> [Stated problem]
Will you write out the data exactly, excluding every picture?

....

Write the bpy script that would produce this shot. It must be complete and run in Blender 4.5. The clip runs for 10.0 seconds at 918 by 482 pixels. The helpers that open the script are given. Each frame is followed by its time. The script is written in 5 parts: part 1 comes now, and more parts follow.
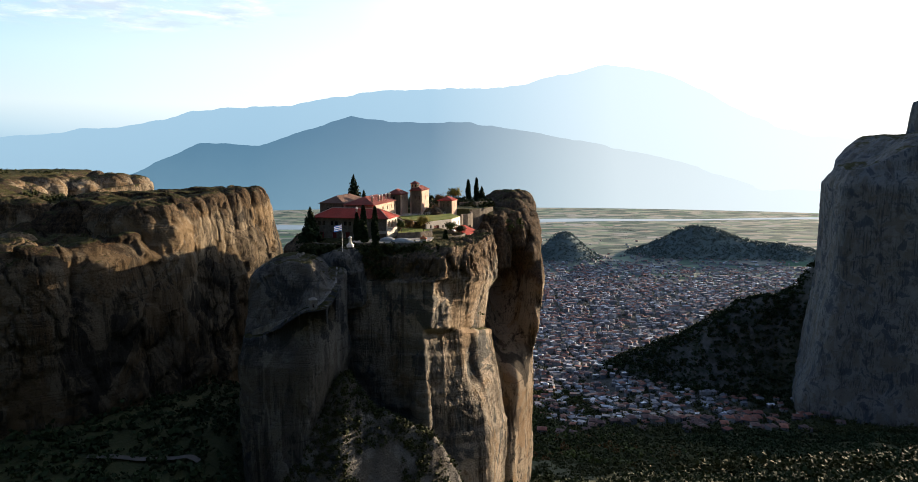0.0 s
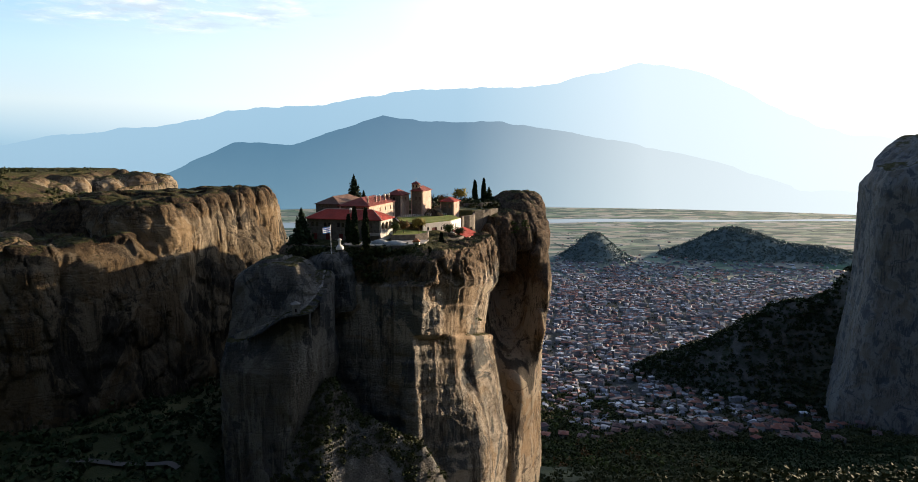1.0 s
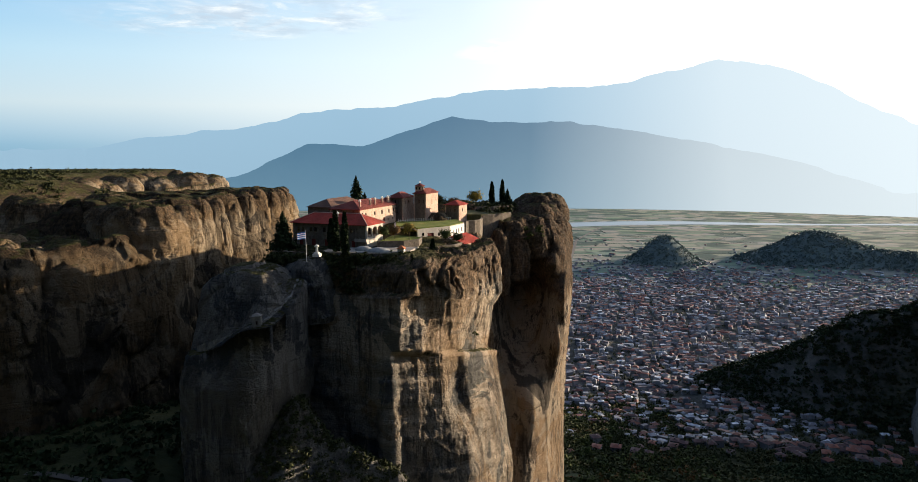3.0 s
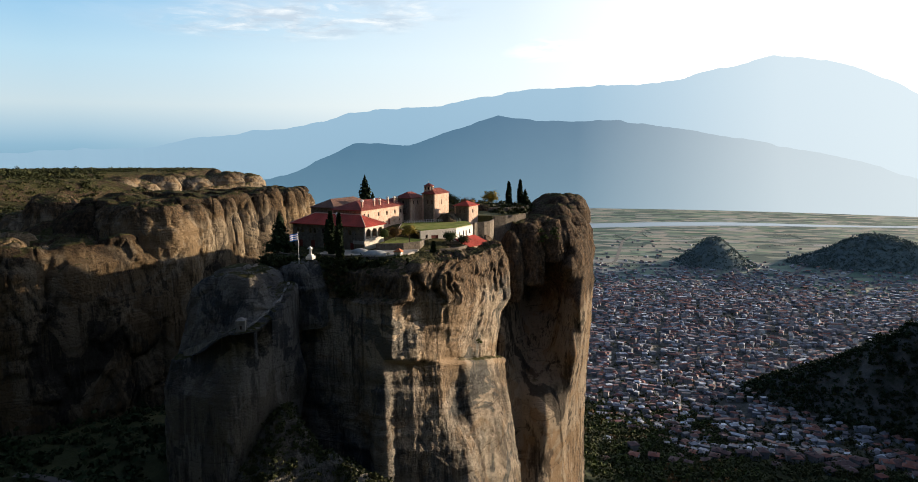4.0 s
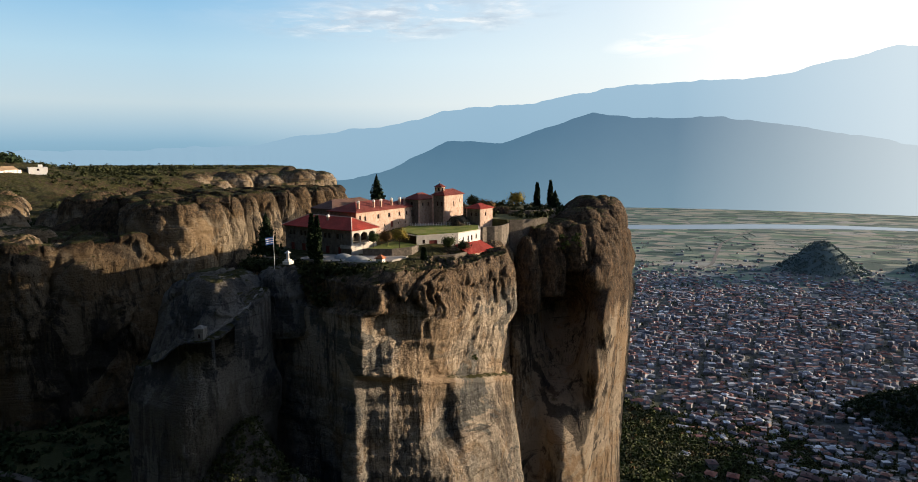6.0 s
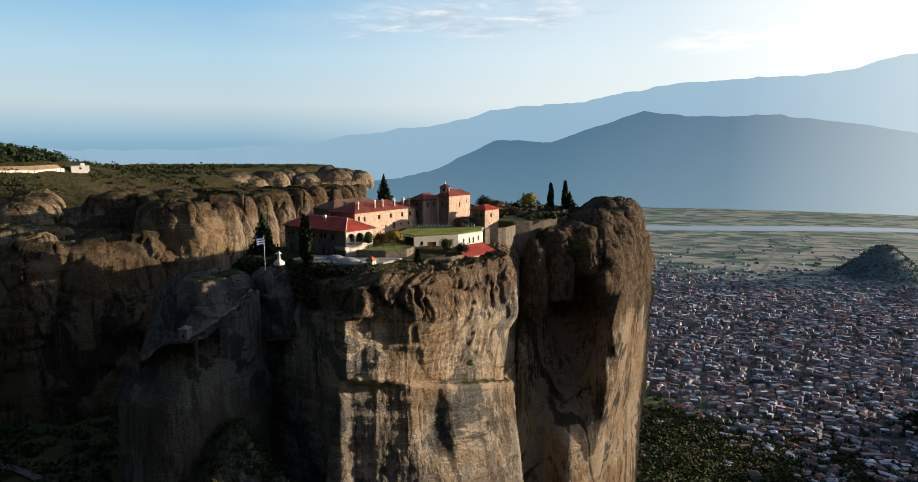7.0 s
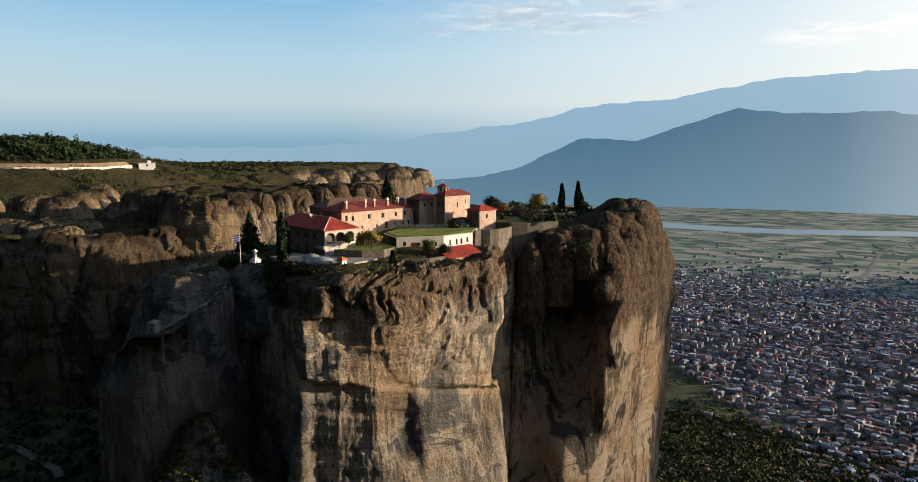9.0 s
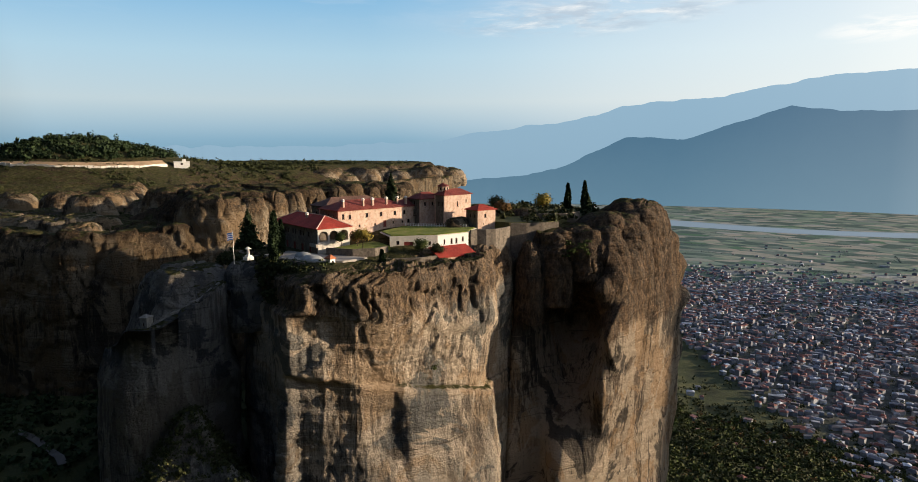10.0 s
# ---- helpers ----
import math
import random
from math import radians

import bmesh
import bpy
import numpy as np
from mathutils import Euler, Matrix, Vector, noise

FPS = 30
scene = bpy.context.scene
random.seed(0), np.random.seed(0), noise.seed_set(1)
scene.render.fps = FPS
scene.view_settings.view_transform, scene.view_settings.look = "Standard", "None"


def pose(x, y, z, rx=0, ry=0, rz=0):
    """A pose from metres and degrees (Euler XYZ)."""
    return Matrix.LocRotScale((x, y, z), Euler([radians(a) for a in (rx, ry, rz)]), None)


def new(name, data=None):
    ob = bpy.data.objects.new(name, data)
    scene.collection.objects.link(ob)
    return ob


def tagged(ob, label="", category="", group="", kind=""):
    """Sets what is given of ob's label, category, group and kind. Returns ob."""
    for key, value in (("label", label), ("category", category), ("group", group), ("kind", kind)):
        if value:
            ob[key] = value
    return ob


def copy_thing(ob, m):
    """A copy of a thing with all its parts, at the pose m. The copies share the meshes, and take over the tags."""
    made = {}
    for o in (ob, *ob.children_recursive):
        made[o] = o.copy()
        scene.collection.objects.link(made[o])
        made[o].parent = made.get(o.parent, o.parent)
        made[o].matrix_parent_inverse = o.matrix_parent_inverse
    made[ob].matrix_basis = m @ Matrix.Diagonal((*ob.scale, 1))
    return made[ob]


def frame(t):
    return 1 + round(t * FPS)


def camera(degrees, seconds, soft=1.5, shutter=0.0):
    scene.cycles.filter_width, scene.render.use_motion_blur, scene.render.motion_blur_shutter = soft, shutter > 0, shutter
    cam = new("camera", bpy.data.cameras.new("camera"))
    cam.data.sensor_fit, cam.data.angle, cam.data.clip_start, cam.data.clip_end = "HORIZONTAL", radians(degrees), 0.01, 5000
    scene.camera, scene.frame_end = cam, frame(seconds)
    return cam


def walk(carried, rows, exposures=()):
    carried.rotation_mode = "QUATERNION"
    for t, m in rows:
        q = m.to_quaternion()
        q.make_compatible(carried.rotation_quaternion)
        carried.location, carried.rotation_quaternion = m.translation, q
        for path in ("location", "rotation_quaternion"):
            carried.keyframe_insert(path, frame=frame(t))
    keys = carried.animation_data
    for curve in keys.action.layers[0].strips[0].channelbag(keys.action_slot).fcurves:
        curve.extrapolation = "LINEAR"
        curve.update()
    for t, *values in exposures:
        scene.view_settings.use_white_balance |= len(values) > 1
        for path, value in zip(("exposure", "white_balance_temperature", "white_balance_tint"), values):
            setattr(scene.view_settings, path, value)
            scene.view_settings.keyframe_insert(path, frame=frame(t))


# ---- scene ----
cam = camera(69.2, 10.0, soft=0.75)
METRES, EYE, TILT, LEAN, TURN = 150.0, 380.0, -7.7, 0.2, 0.0
ROWS = [
    (0.0, 0.0, 0.0, 0.0, -0.0, 0.0, 0.0),
    (0.5, 0.0396, 0.025, 0.0037, 1.37, -0.05, -0.25),
    (1.0, 0.0779, 0.0531, 0.008, 2.77, -0.07, -0.45),
    (1.5, 0.1158, 0.083, 0.0125, 4.2, -0.05, -0.63),
    (2.0, 0.1532, 0.1152, 0.0165, 5.6, -0.06, -0.76),
    (2.5, 0.1898, 0.1507, 0.0197, 7.14, -0.07, -0.9),
    (4.0, 0.3, 0.2655, 0.0322, 12.9, -0.24, -1.57),
    (4.5, 0.3366, 0.3049, 0.0371, 15.12, -0.4, -1.85),
    (5.0, 0.3725, 0.345, 0.0426, 17.21, -0.5, -2.14),
    (6.5, 0.4824, 0.4574, 0.059, 23.09, -0.86, -2.87),
    (7.0, 0.519, 0.4889, 0.0635, 25.28, -1.01, -3.15),
    (7.5, 0.556, 0.5183, 0.0681, 27.17, -1.16, -3.4),
    (8.0, 0.5929, 0.5472, 0.0727, 28.91, -1.29, -3.63),
    (8.5, 0.6301, 0.5752, 0.0765, 30.7, -1.44, -3.86),
    (9.0, 0.6673, 0.6032, 0.0803, 32.64, -1.62, -4.1),
    (9.5, 0.7048, 0.6311, 0.0846, 34.63, -1.82, -4.3),
    (10.0, 0.7418, 0.6598, 0.0885, 36.52, -2.01, -4.52),
]
walk(cam, [(t, pose(0, 0, EYE, TILT, LEAN, TURN) @ pose(METRES * x, METRES * y, METRES * z, 90 + pitch, roll, yaw)) for t, x, y, z, yaw, pitch, roll in ROWS],
     [(0.0, 1.10), (2.5, 0.95), (5.0, 0.81), (7.5, 0.71), (10.0, 0.67)])
# ---- world, sun ----
SUN_AZ, SUN_EL = 51.0, 8.8          # degrees right of +y, above the horizon
world = bpy.data.worlds.new("sky")
scene.world = world
world.use_nodes = True
wn, wl = world.node_tree.nodes, world.node_tree.links
bg = wn["Background"]
sky = wn.new("ShaderNodeTexSky")
sky.sky_type = "NISHITA"
sky.sun_disc = False
sky.sun_elevation = radians(SUN_EL)
sky.sun_rotation = radians(SUN_AZ)
sky.altitude = 600
sky.air_density, sky.dust_density, sky.ozone_density = 1.0, 1.2, 2.0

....

> [Answer to this exercise]
Write the bpy script that would produce this shot. It must be complete and run in Blender 4.5. The clip runs for 10.0 seconds at 918 by 482 pixels. The helpers that open the script are given. Each frame is followed by its time. The script is written in 5 parts: part 1 comes now, and more parts follow.
0.0 s
1.0 s
3.0 s
4.0 s
6.0 s
7.0 s
9.0 s
10.0 s
# ---- helpers ----
import math
import random
from math import radians

import bmesh
import bpy
import numpy as np
from mathutils import Euler, Matrix, Vector, noise

FPS = 30
scene = bpy.context.scene
random.seed(0), np.random.seed(0), noise.seed_set(1)
scene.render.fps = FPS
scene.view_settings.view_transform, scene.view_settings.look = "Standard", "None"


def pose(x, y, z, rx=0, ry=0, rz=0):
    """A pose from metres and degrees (Euler XYZ)."""
    return Matrix.LocRotScale((x, y, z), Euler([radians(a) for a in (rx, ry, rz)]), None)


def new(name, data=None):
    ob = bpy.data.objects.new(name, data)
    scene.collection.objects.link(ob)
    return ob


def tagged(ob, label="", category="", group="", kind=""):
    """Sets what is given of ob's label, category, group and kind. Returns ob."""
    for key, value in (("label", label), ("category", category), ("group", group), ("kind", kind)):
        if value:
            ob[key] = value
    return ob


def copy_thing(ob, m):
    """A copy of a thing with all its parts, at the pose m. The copies share the meshes, and take over the tags."""
    made = {}
    for o in (ob, *ob.children_recursive):
        made[o] = o.copy()
        scene.collection.objects.link(made[o])
        made[o].parent = made.get(o.parent, o.parent)
        made[o].matrix_parent_inverse = o.matrix_parent_inverse
    made[ob].matrix_basis = m @ Matrix.Diagonal((*ob.scale, 1))
    return made[ob]


def frame(t):
    return 1 + round(t * FPS)


def camera(degrees, seconds, soft=1.5, shutter=0.0):
    scene.cycles.filter_width, scene.render.use_motion_blur, scene.render.motion_blur_shutter = soft, shutter > 0, shutter
    cam = new("camera", bpy.data.cameras.new("camera"))
    cam.data.sensor_fit, cam.data.angle, cam.data.clip_start, cam.data.clip_end = "HORIZONTAL", radians(degrees), 0.01, 5000
    scene.camera, scene.frame_end = cam, frame(seconds)
    return cam


def walk(carried, rows, exposures=()):
    carried.rotation_mode = "QUATERNION"
    for t, m in rows:
        q = m.to_quaternion()
        q.make_compatible(carried.rotation_quaternion)
        carried.location, carried.rotation_quaternion = m.translation, q
        for path in ("location", "rotation_quaternion"):
            carried.keyframe_insert(path, frame=frame(t))
    keys = carried.animation_data
    for curve in keys.action.layers[0].strips[0].channelbag(keys.action_slot).fcurves:
        curve.extrapolation = "LINEAR"
        curve.update()
    for t, *values in exposures:
        scene.view_settings.use_white_balance |= len(values) > 1
        for path, value in zip(("exposure", "white_balance_temperature", "white_balance_tint"), values):
            setattr(scene.view_settings, path, value)
            scene.view_settings.keyframe_insert(path, frame=frame(t))


# ---- scene ----
cam = camera(69.2, 10.0, soft=0.75)
METRES, EYE, TILT, LEAN, TURN = 150.0, 380.0, -7.7, 0.2, 0.0
ROWS = [
    (0.0, 0.0, 0.0, 0.0, -0.0, 0.0, 0.0),
    (0.5, 0.0396, 0.025, 0.0037, 1.37, -0.05, -0.25),
    (1.0, 0.0779, 0.0531, 0.008, 2.77, -0.07, -0.45),
    (1.5, 0.1158, 0.083, 0.0125, 4.2, -0.05, -0.63),
    (2.0, 0.1532, 0.1152, 0.0165, 5.6, -0.06, -0.76),
    (2.5, 0.1898, 0.1507, 0.0197, 7.14, -0.07, -0.9),
    (4.0, 0.3, 0.2655, 0.0322, 12.9, -0.24, -1.57),
    (4.5, 0.3366, 0.3049, 0.0371, 15.12, -0.4, -1.85),
    (5.0, 0.3725, 0.345, 0.0426, 17.21, -0.5, -2.14),
    (6.5, 0.4824, 0.4574, 0.059, 23.09, -0.86, -2.87),
    (7.0, 0.519, 0.4889, 0.0635, 25.28, -1.01, -3.15),
    (7.5, 0.556, 0.5183, 0.0681, 27.17, -1.16, -3.4),
    (8.0, 0.5929, 0.5472, 0.0727, 28.91, -1.29, -3.63),
    (8.5, 0.6301, 0.5752, 0.0765, 30.7, -1.44, -3.86),
    (9.0, 0.6673, 0.6032, 0.0803, 32.64, -1.62, -4.1),
    (9.5, 0.7048, 0.6311, 0.0846, 34.63, -1.82, -4.3),
    (10.0, 0.7418, 0.6598, 0.0885, 36.52, -2.01, -4.52),
]
walk(cam, [(t, pose(0, 0, EYE, TILT, LEAN, TURN) @ pose(METRES * x, METRES * y, METRES * z, 90 + pitch, roll, yaw)) for t, x, y, z, yaw, pitch, roll in ROWS],
     [(0.0, 1.10), (2.5, 0.95), (5.0, 0.81), (7.5, 0.71), (10.0, 0.67)])
# ---- world, sun ----
SUN_AZ, SUN_EL = 51.0, 8.8          # degrees right of +y, above the horizon
world = bpy.data.worlds.new("sky")
scene.world = world
world.use_nodes = True
wn, wl = world.node_tree.nodes, world.node_tree.links
bg = wn["Background"]
sky = wn.new("ShaderNodeTexSky")
sky.sky_type = "NISHITA"
sky.sun_disc = False
sky.sun_elevation = radians(SUN_EL)
sky.sun_rotation = radians(SUN_AZ)
sky.altitude = 600
sky.air_density, sky.dust_density, sky.ozone_density = 1.0, 1.2, 2.0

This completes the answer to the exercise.